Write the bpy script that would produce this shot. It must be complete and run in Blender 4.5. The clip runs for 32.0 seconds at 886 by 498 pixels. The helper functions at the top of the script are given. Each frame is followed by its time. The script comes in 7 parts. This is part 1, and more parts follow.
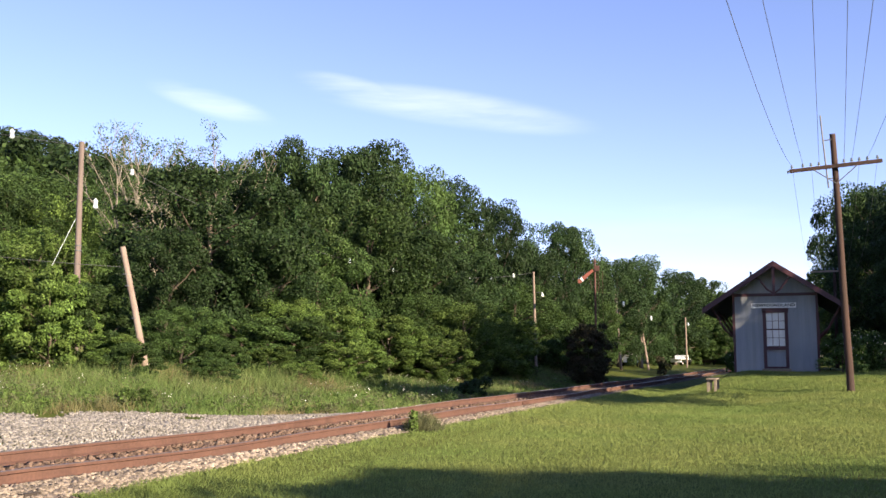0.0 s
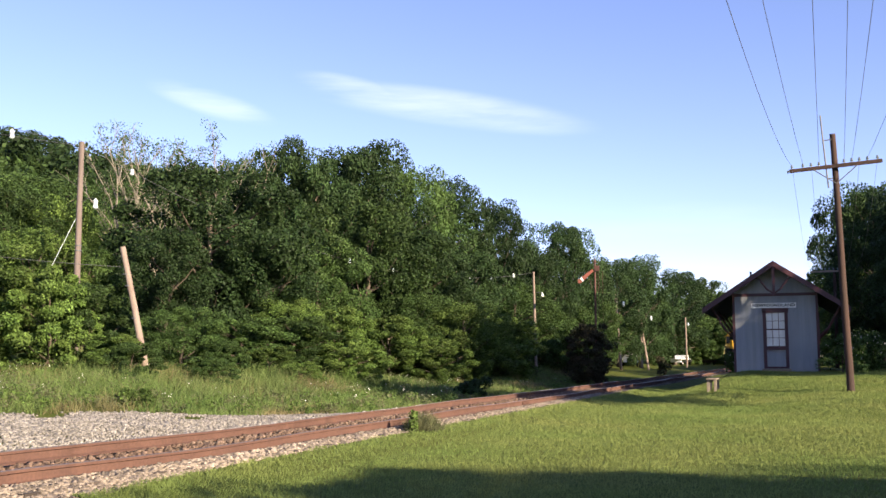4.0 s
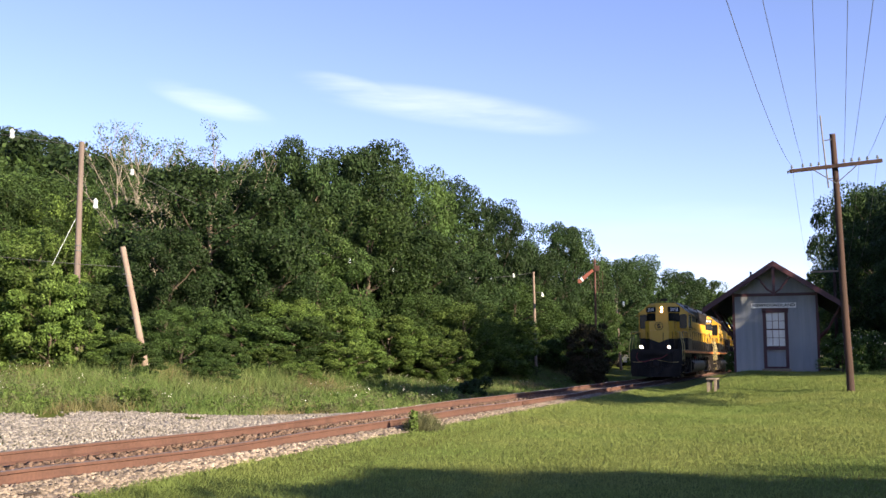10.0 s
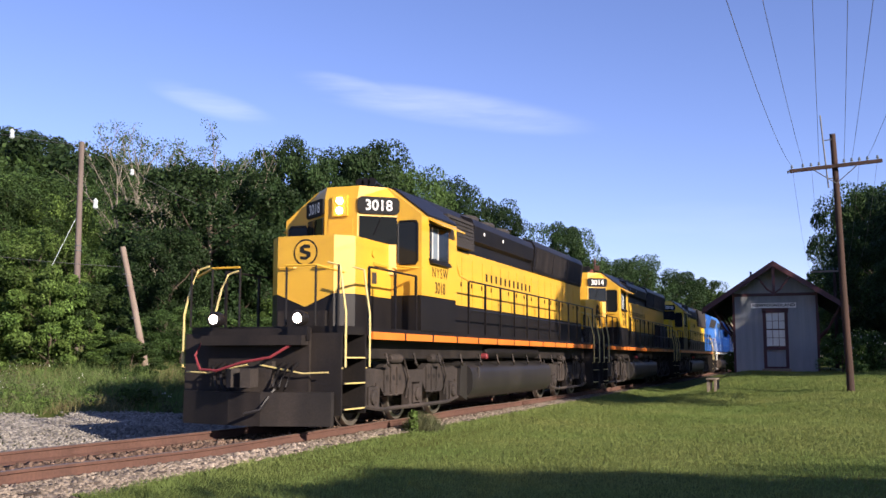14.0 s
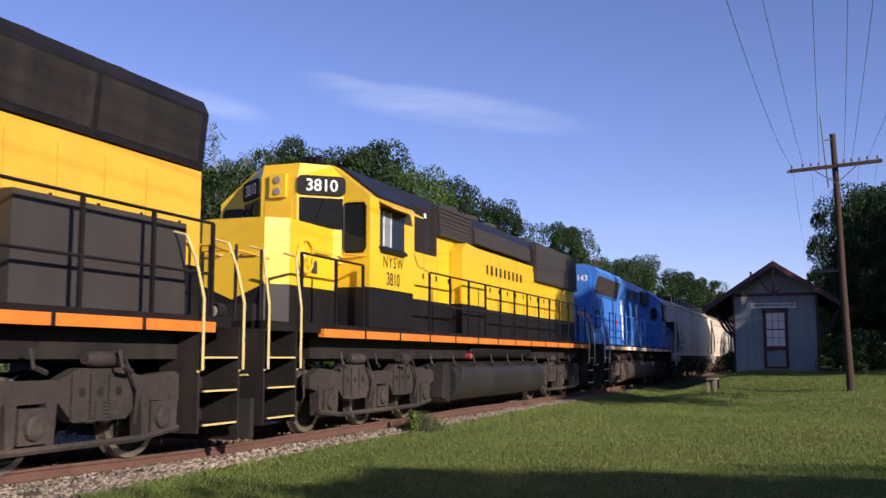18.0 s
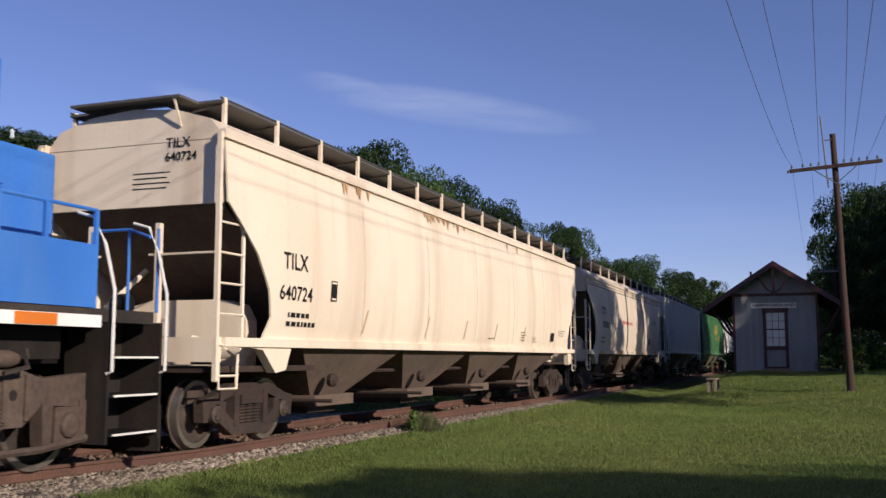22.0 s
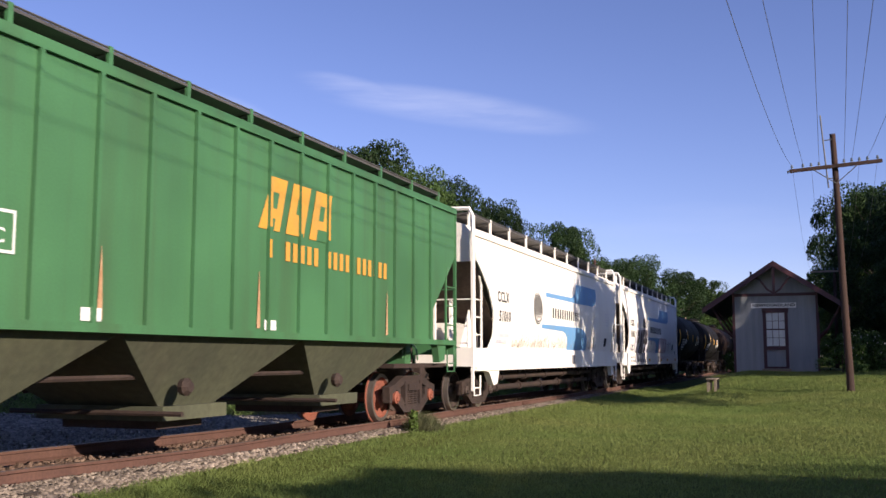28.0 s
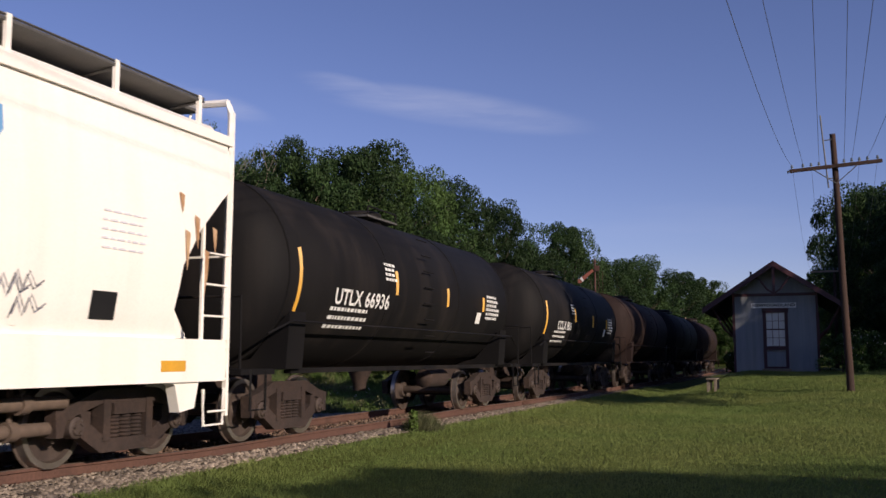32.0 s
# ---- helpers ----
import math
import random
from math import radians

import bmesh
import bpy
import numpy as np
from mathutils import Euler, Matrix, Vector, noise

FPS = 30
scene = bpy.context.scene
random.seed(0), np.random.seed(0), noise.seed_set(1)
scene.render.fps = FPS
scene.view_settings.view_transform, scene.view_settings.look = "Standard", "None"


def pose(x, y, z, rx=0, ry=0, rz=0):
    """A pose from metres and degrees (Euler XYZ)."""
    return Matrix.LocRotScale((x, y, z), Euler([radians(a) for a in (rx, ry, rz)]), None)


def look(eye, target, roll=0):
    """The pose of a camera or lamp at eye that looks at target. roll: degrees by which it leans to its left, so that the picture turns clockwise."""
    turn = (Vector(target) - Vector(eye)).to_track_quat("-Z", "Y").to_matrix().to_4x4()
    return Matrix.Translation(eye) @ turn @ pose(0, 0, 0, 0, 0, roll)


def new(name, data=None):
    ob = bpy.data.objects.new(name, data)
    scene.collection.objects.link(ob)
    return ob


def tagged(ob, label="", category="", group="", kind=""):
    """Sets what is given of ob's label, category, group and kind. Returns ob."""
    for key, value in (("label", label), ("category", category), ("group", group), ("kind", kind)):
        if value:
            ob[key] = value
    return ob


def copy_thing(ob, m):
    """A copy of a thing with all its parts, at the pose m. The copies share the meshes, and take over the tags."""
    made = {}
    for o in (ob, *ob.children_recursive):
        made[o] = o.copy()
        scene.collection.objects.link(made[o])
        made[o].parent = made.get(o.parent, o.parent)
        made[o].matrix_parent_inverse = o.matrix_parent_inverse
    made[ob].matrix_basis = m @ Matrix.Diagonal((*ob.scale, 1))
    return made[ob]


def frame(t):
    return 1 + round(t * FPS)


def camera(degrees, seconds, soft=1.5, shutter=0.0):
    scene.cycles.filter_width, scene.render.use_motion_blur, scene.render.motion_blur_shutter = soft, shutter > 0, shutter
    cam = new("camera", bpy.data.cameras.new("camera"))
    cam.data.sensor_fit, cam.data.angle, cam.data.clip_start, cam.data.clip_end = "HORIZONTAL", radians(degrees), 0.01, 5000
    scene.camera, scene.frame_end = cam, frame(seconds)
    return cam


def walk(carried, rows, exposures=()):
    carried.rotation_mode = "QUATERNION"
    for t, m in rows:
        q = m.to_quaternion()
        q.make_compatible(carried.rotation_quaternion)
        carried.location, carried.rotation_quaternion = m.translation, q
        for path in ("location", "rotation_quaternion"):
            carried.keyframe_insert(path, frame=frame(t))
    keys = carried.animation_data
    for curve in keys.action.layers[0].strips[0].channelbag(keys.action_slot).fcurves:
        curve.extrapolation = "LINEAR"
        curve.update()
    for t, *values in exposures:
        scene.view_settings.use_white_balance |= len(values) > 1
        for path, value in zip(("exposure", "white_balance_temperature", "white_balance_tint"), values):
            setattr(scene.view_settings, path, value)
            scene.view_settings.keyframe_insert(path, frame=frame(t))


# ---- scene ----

§ **GOAL**
Starting at the line that contains "for path, value", output each remaining line of the listing, the last line included, exactly as it appears.

§ **ANSWER TO THIS EXERCISE**
        for path, value in zip(("exposure", "white_balance_temperature", "white_balance_tint"), values):
            setattr(scene.view_settings, path, value)
            scene.view_settings.keyframe_insert(path, frame=frame(t))


# ---- scene ----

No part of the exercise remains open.